Available data >>
★ ★ ★ ★ ★ ★ ★
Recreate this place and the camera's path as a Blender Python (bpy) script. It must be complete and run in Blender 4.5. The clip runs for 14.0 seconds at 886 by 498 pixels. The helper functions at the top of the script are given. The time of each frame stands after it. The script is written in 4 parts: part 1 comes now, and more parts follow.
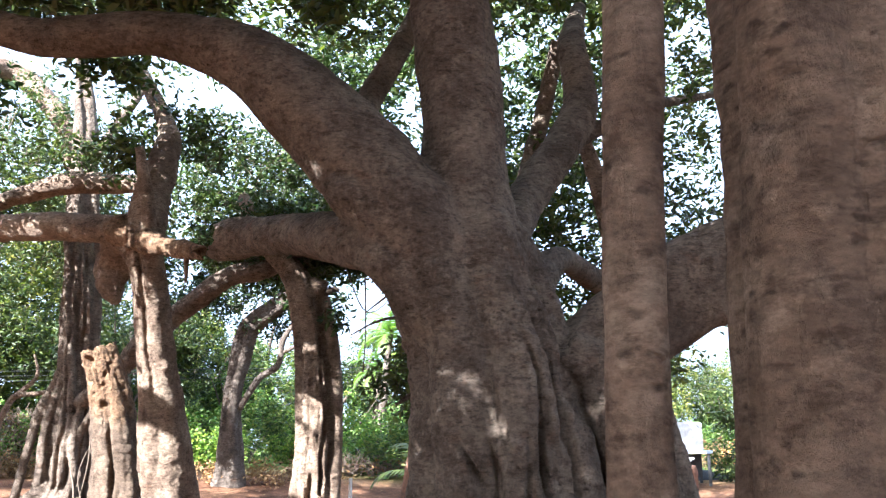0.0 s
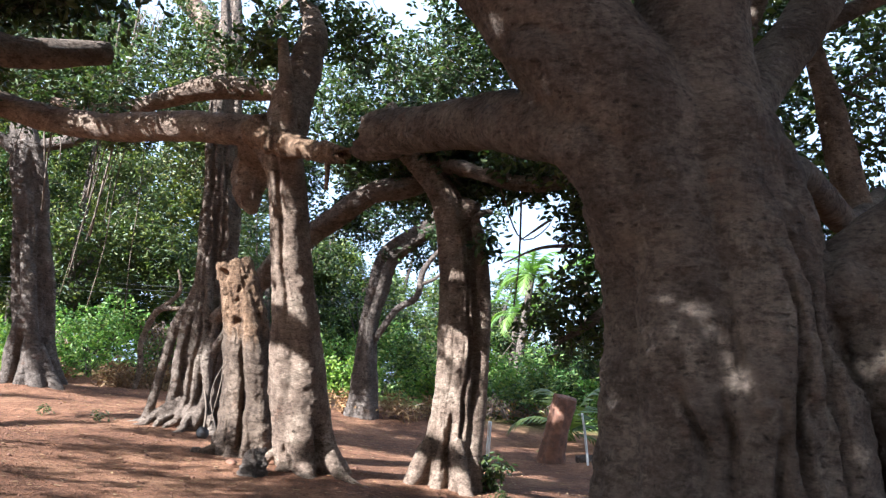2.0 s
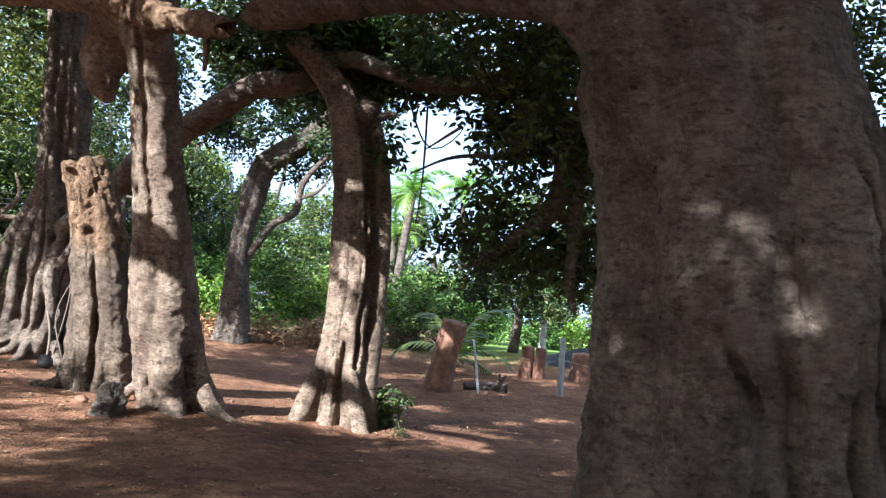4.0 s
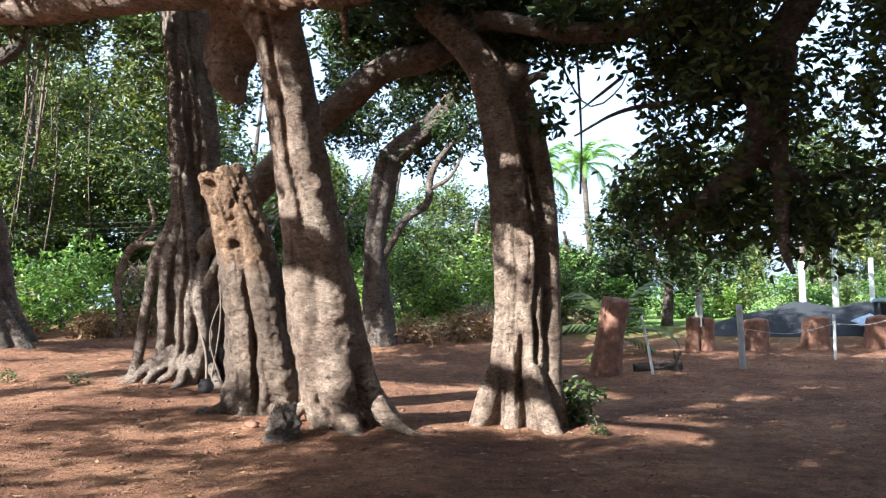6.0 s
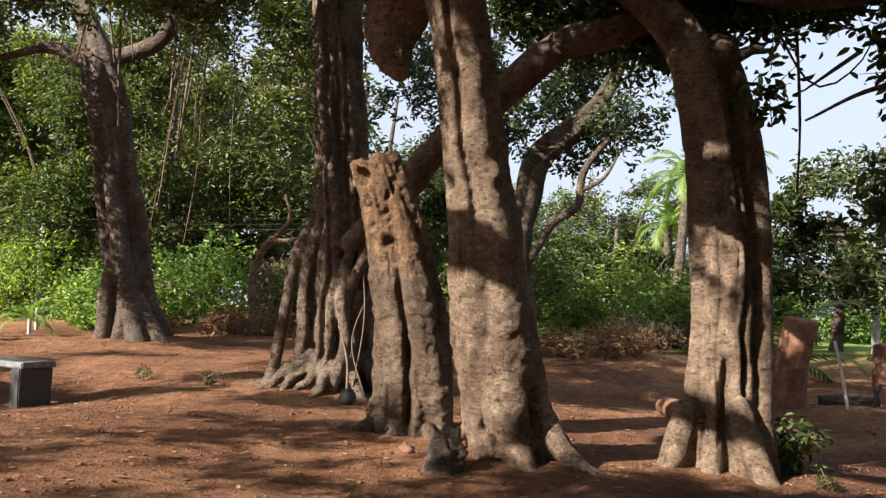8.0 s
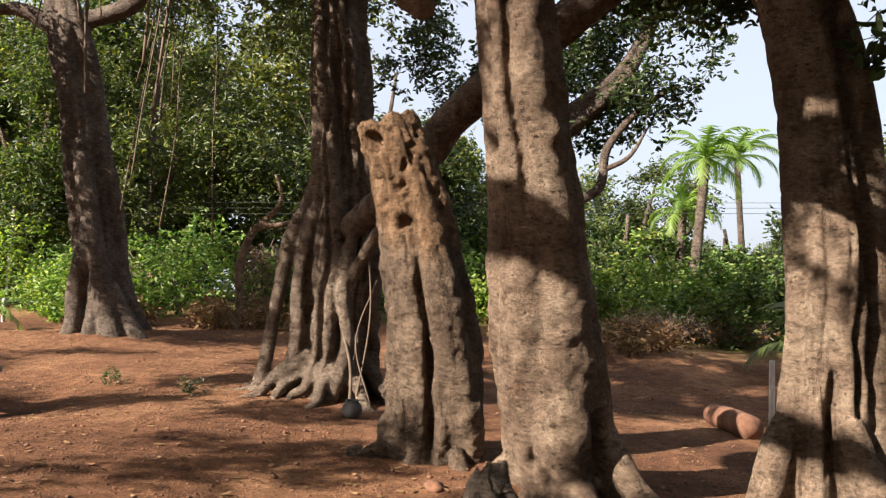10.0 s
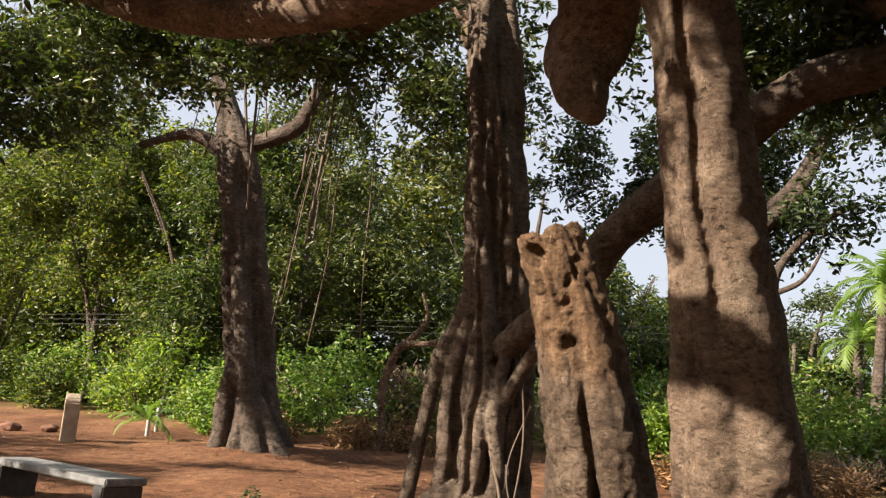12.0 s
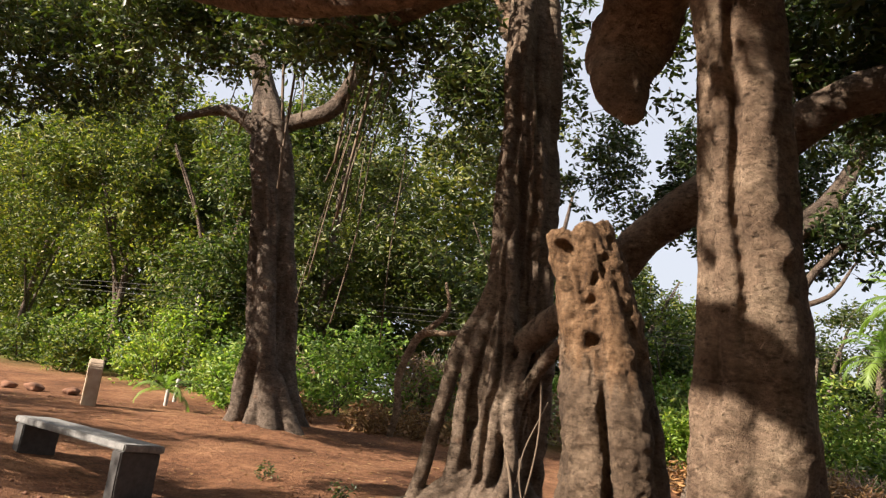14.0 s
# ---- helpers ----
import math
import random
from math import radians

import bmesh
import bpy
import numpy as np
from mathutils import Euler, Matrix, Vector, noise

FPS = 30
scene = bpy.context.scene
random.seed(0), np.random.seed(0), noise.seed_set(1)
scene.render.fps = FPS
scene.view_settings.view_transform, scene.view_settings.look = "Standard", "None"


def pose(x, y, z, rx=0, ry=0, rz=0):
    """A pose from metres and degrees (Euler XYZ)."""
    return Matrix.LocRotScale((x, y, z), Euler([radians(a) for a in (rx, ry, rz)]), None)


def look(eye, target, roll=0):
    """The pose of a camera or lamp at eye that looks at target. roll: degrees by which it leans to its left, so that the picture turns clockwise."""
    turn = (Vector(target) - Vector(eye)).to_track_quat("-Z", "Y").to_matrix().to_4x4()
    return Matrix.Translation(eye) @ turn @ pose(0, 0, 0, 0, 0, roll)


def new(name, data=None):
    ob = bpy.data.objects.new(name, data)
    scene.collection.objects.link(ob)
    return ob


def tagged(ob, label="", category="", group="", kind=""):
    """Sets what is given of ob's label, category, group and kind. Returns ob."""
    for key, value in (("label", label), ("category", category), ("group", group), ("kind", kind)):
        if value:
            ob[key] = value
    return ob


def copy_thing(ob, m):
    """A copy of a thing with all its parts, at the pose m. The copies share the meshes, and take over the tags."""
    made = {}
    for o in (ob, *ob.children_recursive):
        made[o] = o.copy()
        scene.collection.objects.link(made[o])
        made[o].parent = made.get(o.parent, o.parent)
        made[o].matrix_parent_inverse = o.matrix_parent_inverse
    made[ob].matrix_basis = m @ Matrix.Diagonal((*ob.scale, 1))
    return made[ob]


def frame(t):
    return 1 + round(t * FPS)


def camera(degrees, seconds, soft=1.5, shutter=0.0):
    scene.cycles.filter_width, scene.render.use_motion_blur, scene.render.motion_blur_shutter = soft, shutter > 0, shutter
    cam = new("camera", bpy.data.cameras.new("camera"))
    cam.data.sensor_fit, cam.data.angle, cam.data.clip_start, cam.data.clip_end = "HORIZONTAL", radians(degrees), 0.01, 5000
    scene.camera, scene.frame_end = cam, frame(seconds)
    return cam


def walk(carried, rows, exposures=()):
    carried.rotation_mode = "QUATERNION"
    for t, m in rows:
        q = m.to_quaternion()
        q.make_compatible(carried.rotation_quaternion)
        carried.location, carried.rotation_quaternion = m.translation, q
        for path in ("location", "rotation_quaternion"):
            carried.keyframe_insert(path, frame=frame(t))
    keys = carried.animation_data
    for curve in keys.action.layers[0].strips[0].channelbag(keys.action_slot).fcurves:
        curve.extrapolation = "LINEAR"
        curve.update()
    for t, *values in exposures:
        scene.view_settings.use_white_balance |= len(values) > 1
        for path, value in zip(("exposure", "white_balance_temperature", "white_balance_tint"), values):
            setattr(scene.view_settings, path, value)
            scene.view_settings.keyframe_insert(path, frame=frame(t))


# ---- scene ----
★ ★ ★ ★ ★ ★ ★
Problem >> Repeat the data exactly, dropping every picture it holds.

Written response >>
Recreate this place and the camera's path as a Blender Python (bpy) script. It must be complete and run in Blender 4.5. The clip runs for 14.0 seconds at 886 by 498 pixels. The helper functions at the top of the script are given. The time of each frame stands after it. The script is written in 4 parts: part 1 comes now, and more parts follow.
0.0 s
2.0 s
4.0 s
6.0 s
8.0 s
10.0 s
12.0 s
14.0 s
# ---- helpers ----
import math
import random
from math import radians

import bmesh
import bpy
import numpy as np
from mathutils import Euler, Matrix, Vector, noise

FPS = 30
scene = bpy.context.scene
random.seed(0), np.random.seed(0), noise.seed_set(1)
scene.render.fps = FPS
scene.view_settings.view_transform, scene.view_settings.look = "Standard", "None"


def pose(x, y, z, rx=0, ry=0, rz=0):
    """A pose from metres and degrees (Euler XYZ)."""
    return Matrix.LocRotScale((x, y, z), Euler([radians(a) for a in (rx, ry, rz)]), None)


def look(eye, target, roll=0):
    """The pose of a camera or lamp at eye that looks at target. roll: degrees by which it leans to its left, so that the picture turns clockwise."""
    turn = (Vector(target) - Vector(eye)).to_track_quat("-Z", "Y").to_matrix().to_4x4()
    return Matrix.Translation(eye) @ turn @ pose(0, 0, 0, 0, 0, roll)


def new(name, data=None):
    ob = bpy.data.objects.new(name, data)
    scene.collection.objects.link(ob)
    return ob


def tagged(ob, label="", category="", group="", kind=""):
    """Sets what is given of ob's label, category, group and kind. Returns ob."""
    for key, value in (("label", label), ("category", category), ("group", group), ("kind", kind)):
        if value:
            ob[key] = value
    return ob


def copy_thing(ob, m):
    """A copy of a thing with all its parts, at the pose m. The copies share the meshes, and take over the tags."""
    made = {}
    for o in (ob, *ob.children_recursive):
        made[o] = o.copy()
        scene.collection.objects.link(made[o])
        made[o].parent = made.get(o.parent, o.parent)
        made[o].matrix_parent_inverse = o.matrix_parent_inverse
    made[ob].matrix_basis = m @ Matrix.Diagonal((*ob.scale, 1))
    return made[ob]


def frame(t):
    return 1 + round(t * FPS)


def camera(degrees, seconds, soft=1.5, shutter=0.0):
    scene.cycles.filter_width, scene.render.use_motion_blur, scene.render.motion_blur_shutter = soft, shutter > 0, shutter
    cam = new("camera", bpy.data.cameras.new("camera"))
    cam.data.sensor_fit, cam.data.angle, cam.data.clip_start, cam.data.clip_end = "HORIZONTAL", radians(degrees), 0.01, 5000
    scene.camera, scene.frame_end = cam, frame(seconds)
    return cam


def walk(carried, rows, exposures=()):
    carried.rotation_mode = "QUATERNION"
    for t, m in rows:
        q = m.to_quaternion()
        q.make_compatible(carried.rotation_quaternion)
        carried.location, carried.rotation_quaternion = m.translation, q
        for path in ("location", "rotation_quaternion"):
            carried.keyframe_insert(path, frame=frame(t))
    keys = carried.animation_data
    for curve in keys.action.layers[0].strips[0].channelbag(keys.action_slot).fcurves:
        curve.extrapolation = "LINEAR"
        curve.update()
    for t, *values in exposures:
        scene.view_settings.use_white_balance |= len(values) > 1
        for path, value in zip(("exposure", "white_balance_temperature", "white_balance_tint"), values):
            setattr(scene.view_settings, path, value)
            scene.view_settings.keyframe_insert(path, frame=frame(t))


# ---- scene ----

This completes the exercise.